Saturday, January 7, 2023

America from A to Z (63)

I don't normally write political posts, but I'm stepping outside that custom of mine today. If you're a hard-core (or any kind of core, I suppose) Republican, you may wish to skip this one. I don't dislike you. But I do strongly dislike the current incarnation of the Republican "party," if you can even say that about the warring factions that today were seated as the (slight) majority in the House of Representatives. But you can be sure they'll be claiming some sort of sweeping "mandate."

The past few days have dragged Americans through the travesty of the election of the next Speaker of the House of Representatives, as right-wing Republicans demanded concession after concession from the nominee, Kevin McCarthy (R-CA). It took 15 ballots and three days, but finally, in a midnight vote, he squeaked into the position. The title of Speaker seems to be about the only thing he's been left with, but apparently that's all he really wanted.

But I'm not here to write about McCarthy or the power manipulations of Republican strongmen. I wanted to simply quote a part of the acceptance speech by incoming House Minority Leader Hakeem Jeffries, who in each of the 15 ballots received the unanimous support of his own party (and more votes overall than McCarthy in 11 of the ballots). Way to show solidarity, Democrats. Of course, Fox News reported that "Conservatives pan[ned] Jefferies['s] [sic] 'rambling disaster of a speech,'" but wouldn't even they have to agree that the following section was, at the very least, far from "rambling"? Though I have no doubt they didn't like it.

"House Democrats will always put American values over autocracy," Jeffries began, then went on:

benevolence over bigotry, the Constitution over the cult, democracy over demagogues, economic opportunity over extremism, freedom over fascism, governing over gaslighting, hopefulness over hatred, inclusion over isolation, justice over judicial overreach, knowledge over kangaroo courts, liberty over limitation, maturity over Mar-a-Lago, normalcy over negativity, opportunity over obstruction, people over politics, quality of life issues over QAnon, reason over racism, substance over slander, triumph over tyranny, understanding over ugliness, voting rights over voter suppression, working families over the well-connected, xenial over xenophobia, "yes, we can" over "you can’t do it," and zealous representation over zero-sum confrontation. We will always do the right thing by the American people.
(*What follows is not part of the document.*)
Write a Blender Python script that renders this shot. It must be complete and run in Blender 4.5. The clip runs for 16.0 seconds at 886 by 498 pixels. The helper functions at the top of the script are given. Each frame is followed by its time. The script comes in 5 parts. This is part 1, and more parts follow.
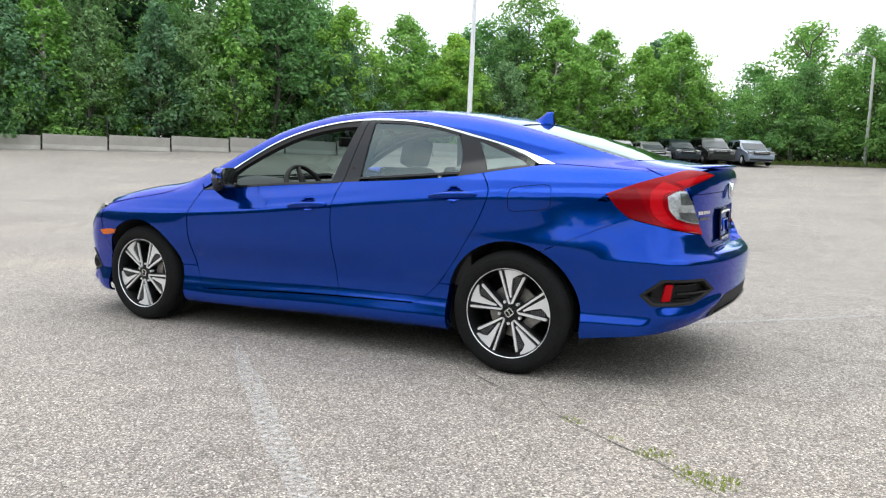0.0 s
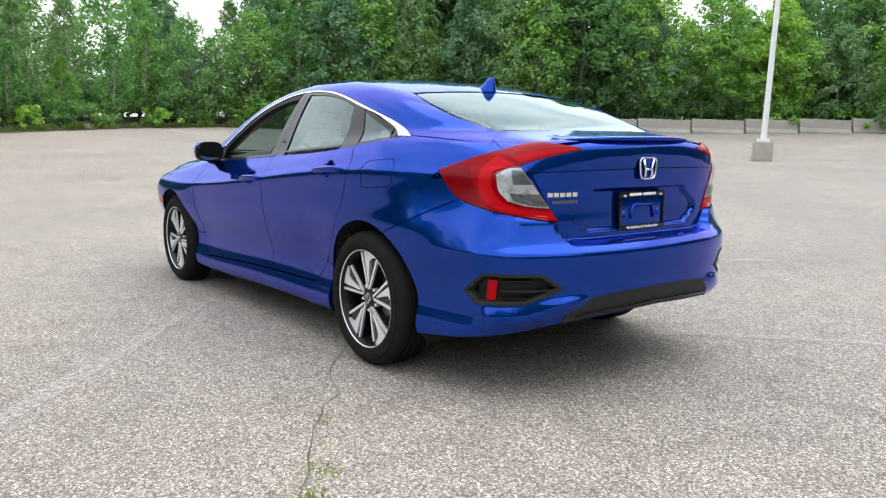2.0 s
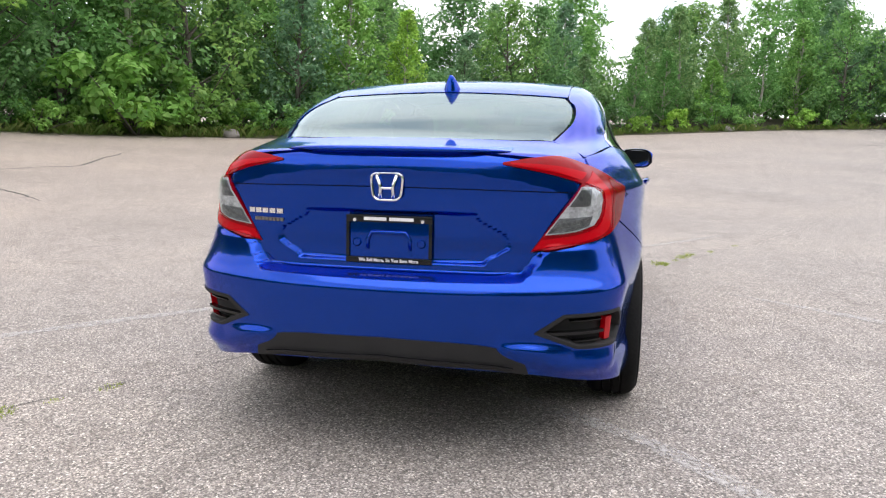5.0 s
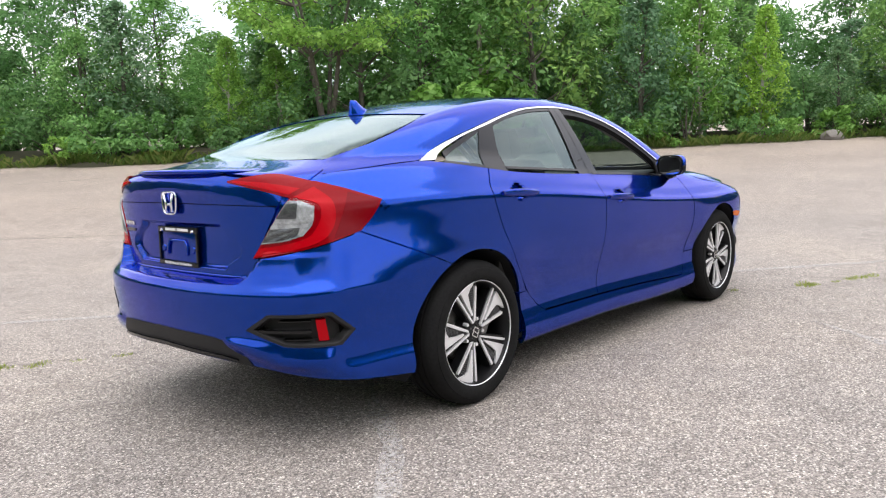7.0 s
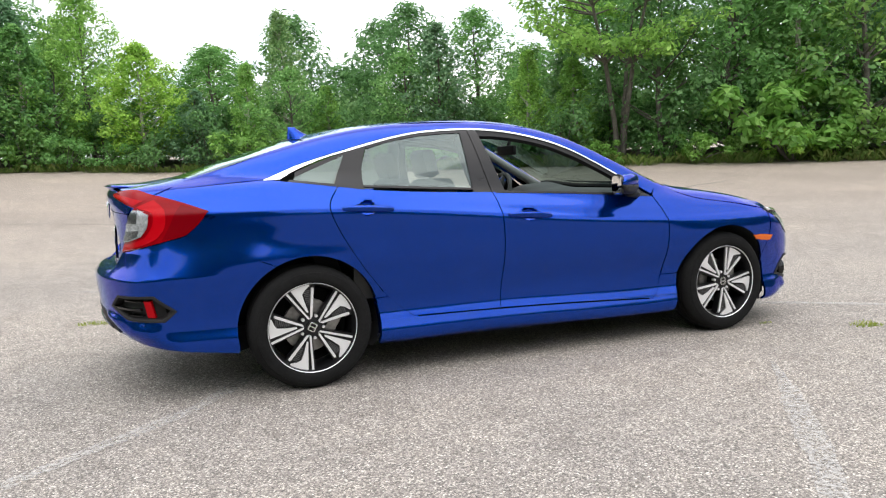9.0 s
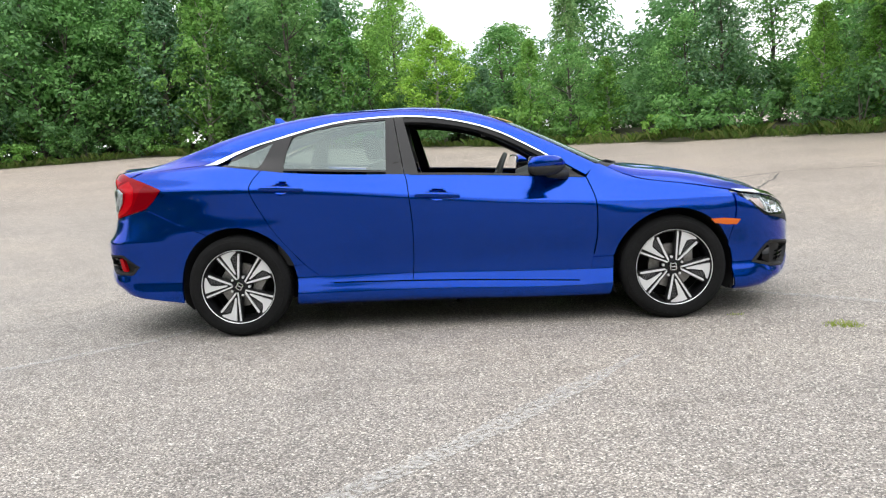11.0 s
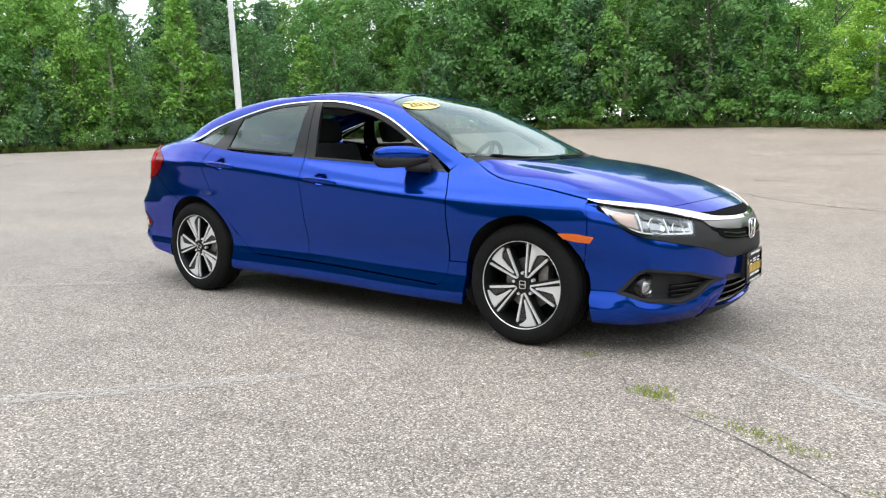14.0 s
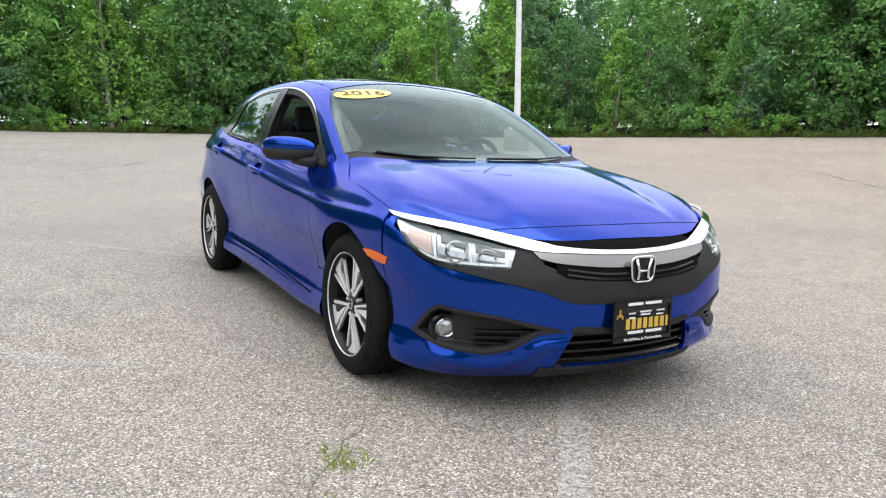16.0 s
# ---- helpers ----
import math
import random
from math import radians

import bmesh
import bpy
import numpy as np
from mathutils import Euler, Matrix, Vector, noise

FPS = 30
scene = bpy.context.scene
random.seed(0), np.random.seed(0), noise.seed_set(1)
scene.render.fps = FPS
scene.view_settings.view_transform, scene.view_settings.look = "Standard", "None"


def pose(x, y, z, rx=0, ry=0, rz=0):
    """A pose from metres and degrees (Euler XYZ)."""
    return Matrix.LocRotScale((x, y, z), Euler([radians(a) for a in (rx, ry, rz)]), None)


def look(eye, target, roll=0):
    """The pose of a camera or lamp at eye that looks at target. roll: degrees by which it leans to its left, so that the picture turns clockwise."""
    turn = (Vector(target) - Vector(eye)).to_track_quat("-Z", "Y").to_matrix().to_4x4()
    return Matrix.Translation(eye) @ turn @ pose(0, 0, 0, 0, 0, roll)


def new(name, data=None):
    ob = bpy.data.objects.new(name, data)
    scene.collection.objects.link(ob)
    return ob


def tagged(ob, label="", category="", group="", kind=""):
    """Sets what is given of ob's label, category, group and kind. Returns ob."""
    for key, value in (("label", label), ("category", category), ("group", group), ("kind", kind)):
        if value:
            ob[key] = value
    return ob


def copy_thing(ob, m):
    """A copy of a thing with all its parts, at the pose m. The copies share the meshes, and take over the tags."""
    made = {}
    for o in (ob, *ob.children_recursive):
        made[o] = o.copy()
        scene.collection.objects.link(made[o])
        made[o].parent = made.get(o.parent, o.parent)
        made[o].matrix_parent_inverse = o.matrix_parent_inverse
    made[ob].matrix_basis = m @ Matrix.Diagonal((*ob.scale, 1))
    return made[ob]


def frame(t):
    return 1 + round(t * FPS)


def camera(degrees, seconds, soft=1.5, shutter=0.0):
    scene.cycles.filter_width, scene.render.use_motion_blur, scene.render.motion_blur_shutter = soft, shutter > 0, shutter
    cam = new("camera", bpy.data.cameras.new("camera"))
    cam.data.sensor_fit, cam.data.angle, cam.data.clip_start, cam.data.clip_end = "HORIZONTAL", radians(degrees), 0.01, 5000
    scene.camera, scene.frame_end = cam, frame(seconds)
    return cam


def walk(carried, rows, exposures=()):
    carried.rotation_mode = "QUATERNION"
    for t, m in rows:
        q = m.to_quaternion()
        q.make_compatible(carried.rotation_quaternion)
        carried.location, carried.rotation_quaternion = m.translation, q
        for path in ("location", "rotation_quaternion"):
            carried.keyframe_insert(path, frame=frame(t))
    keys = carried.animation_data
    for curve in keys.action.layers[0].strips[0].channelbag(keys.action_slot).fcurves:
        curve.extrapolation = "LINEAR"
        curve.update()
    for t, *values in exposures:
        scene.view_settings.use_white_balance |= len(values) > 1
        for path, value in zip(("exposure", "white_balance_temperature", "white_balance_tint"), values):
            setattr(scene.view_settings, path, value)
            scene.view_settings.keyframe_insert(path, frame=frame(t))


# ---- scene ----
cam = camera(60.2, 16.0, soft=1.2)
# The lot tilts a little where the car stands; the camera's rows are in the level world.
UP = Vector((-0.029, -0.023, 1.0)).normalized()
TILT = UP.rotation_difference(Vector((0, 0, 1))).to_matrix().to_4x4()
PATH = [
    (0, (-2.855, 4.441, 1.074), (-0.980, 0.934, 0.642), 2.59),
    (0.5, (-3.329, 4.127, 1.093), (-1.132, 0.819, 0.613), 2.39),
    (1, (-3.721, 3.690, 1.106), (-1.211, 0.619, 0.591), 2.36),
    (1.5, (-4.107, 3.249, 1.140), (-1.289, 0.462, 0.598), 3.11),
    (2, (-4.362, 2.735, 1.140), (-1.223, 0.333, 0.525), 2.34),
    (2.5, (-4.597, 2.219, 1.168), (-1.130, 0.335, 0.514), 2.66),
    (3, (-4.717, 1.639, 1.180), (-1.090, 0.070, 0.562), 3.51),
    (3.2, (-4.753, 1.419, 1.207), (-1.061, 0.005, 0.596), 3.56),
    (3.73, (-4.862, 0.816, 1.227), (-1.005, -0.039, 0.601), 3.86),
    (4.25, (-4.864, 0.195, 1.246), (-0.925, 0.023, 0.573), 3.40),
    (4.78, (-4.779, -0.425, 1.266), (-0.880, 0.104, 0.546), 2.32),
    (5.3, (-4.627, -1.028, 1.295), (-0.863, 0.108, 0.560), 0.93),
    (5.5, (-4.564, -1.252, 1.275), (-0.867, 0.092, 0.546), 0.46),
    (6, (-4.386, -1.831, 1.283), (-0.880, -0.029, 0.601), -0.67),
    (6.5, (-4.116, -2.368, 1.283), (-0.852, -0.147, 0.635), -2.03),
    (7, (-3.874, -2.908, 1.301), (-0.916, -0.296, 0.643), -2.30),
    (7.5, (-3.481, -3.367, 1.313), (-0.881, -0.397, 0.669), -1.60),
    (8, (-3.084, -3.841, 1.321), (-0.822, -0.599, 0.713), -1.80),
    (8.2, (-2.907, -4.000, 1.283), (-0.767, -0.678, 0.665), -1.90),
    (8.72, (-2.422, -4.466, 1.297), (-0.703, -0.899, 0.730), -2.65),
    (9.25, (-1.871, -4.844, 1.264), (-0.587, -1.096, 0.715), -3.37),
    (9.78, (-1.284, -5.144, 1.233), (-0.445, -1.270, 0.691), -4.05),
    (10.3, (-0.734, -5.351, 1.231), (-0.298, -1.414, 0.669), -4.57),
    (10.5, (-0.446, -5.406, 1.214), (-0.201, -1.453, 0.652), -4.54),
    (11, (0.143, -5.512, 1.217), (-0.017, -1.559, 0.625), -4.69),
    (11.5, (0.733, -5.509, 1.187), (0.163, -1.596, 0.591), -5.35),
    (12, (1.309, -5.446, 1.131), (0.355, -1.596, 0.612), -5.26),
    (12.5, (1.862, -5.258, 1.110), (0.549, -1.511, 0.623), -4.42),
    (13, (2.396, -4.978, 1.102), (0.741, -1.367, 0.633), -3.46),
    (13.5, (2.895, -4.666, 1.078), (0.912, -1.230, 0.568), -3.00),
    (14, (3.350, -4.243, 1.076), (1.008, -1.051, 0.502), -2.67),
    (14.5, (3.750, -3.793, 1.053), (1.090, -0.860, 0.487), -1.14),
    (15, (4.038, -3.262, 1.052), (1.091, -0.612, 0.511), 0.07),
    (15.5, (4.309, -2.721, 1.033), (1.093, -0.402, 0.502), 0.19),
    (16, (4.490, -2.120, 1.022), (1.032, -0.188, 0.463), 0.17),
]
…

The Republican side of the aisle reportedly responded with boos. They can boo all they like, but honestly, this is pretty much how I, and many, many, many other Americans, view the divide. And I say boo on what the Republicans are going to be subjecting the nation to over the next two years. It's not going to be pretty; it's going to be mean-spirited, politicized, and hyper-dogmatic. Demogoguery at its most pathetic.
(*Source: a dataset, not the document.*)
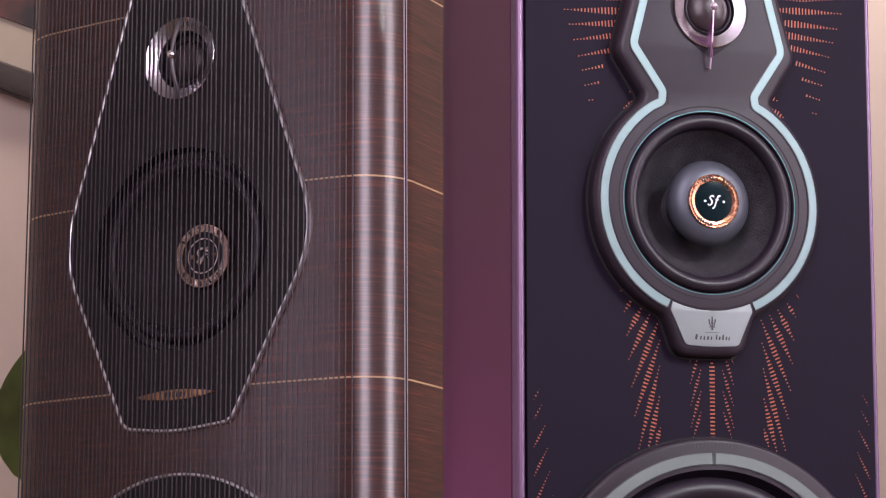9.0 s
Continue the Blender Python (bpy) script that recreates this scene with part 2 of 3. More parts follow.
def plate(outline, back, front, bevel=0.0, holes=(), hole_back=None, bm=None, segs=3):
    """A plate across y from back to front (front is the smaller y), with rounded front edges and holes."""
    bm = bm or bmesh.new()
    flat = bm.faces.layers.int.get("flat") or bm.faces.layers.int.new("flat")
    rings = [(outline, back)]
    if bevel:
        for k in range(segs + 1):
            a = math.pi / 2 * k / segs
            rings.append((offset(outline, bevel * (1 - math.cos(a))), front + bevel * (1 - math.sin(a))))
    else:
        rings.append((outline, front))
    rows = [[bm.verts.new((x, y, z)) for x, z in ring] for ring, y in rings]
    n = len(outline)
    for r0, r1 in zip(rows, rows[1:]):
        for i in range(n):
            bm.faces.new((r0[i - 1], r0[i], r1[i], r1[i - 1]))
    polys, verts = [[Vector((v.co.x, v.co.z, 0)) for v in rows[-1]]], list(rows[-1])
    backs, bverts = [[Vector((v.co.x, v.co.z, 0)) for v in rows[0]]], list(rows[0])
    for hole in holes:
        f = [bm.verts.new((x, front, z)) for x, z in hole]
        b = [bm.verts.new((x, back if hole_back is None else hole_back, z)) for x, z in hole]
        for i in range(len(hole)):
            bm.faces.new((f[i - 1], f[i], b[i], b[i - 1]))
        polys.append([Vector((x, z, 0)) for x, z in hole])
        verts += f
        if hole_back is None:
            backs.append(polys[-1])
            bverts += b
    for group, vs in ((polys, verts), (backs, bverts)):
        for tri in tessellate_polygon(group):
            if len({*tri}) == 3:
                try:
                    bm.faces.new([vs[i] for i in tri])[flat] = 1
                except ValueError:
                    pass
    return bm


def lathe(profile, cx, cz, n=72, bm=None, tilt=None):
    """Turns (radius, y) rows round the y axis through (cx, cz)."""
    bm = bm or bmesh.new()
    rows = []
    for r, y in profile:
        if r < 1e-6:
            rows.append([bm.verts.new((cx, y, cz))])
        else:
            rows.append([bm.verts.new((cx + r * math.cos(2 * math.pi * k / n), y, cz + r * math.sin(2 * math.pi * k / n)))
                         for k in range(n)])
    for a, b in zip(rows, rows[1:]):
        for i in range(n):
            if len(a) == 1 and len(b) == 1:
                break
            if len(a) == 1:
                bm.faces.new((a[0], b[i], b[i - 1]))
            elif len(b) == 1:
                bm.faces.new((a[i - 1], a[i], b[0]))
            else:
                bm.faces.new((a[i - 1], a[i], b[i], b[i - 1]))
    return bm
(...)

But I am glad that we'll have Jeffries in a role of leadership. The entire 15-minute speech can be seen and heard here; the A-to-Z part is here.

Oh and, if you're wondering what xenial means (I did), it means "hospitable, especially to visiting strangers or foreigners. Of the relationship between a host and a guest; friendly." Though really, it should have been xeniality, as a noun, to work in parallel with xenophobia. In any case, somebody worked hard to come up with that positive x-word.


1 comment:

Kim said...

They booed? They booed? How amazingly childish. I mean, as childish as the 15 ballots. The demands. The concessions. They booed?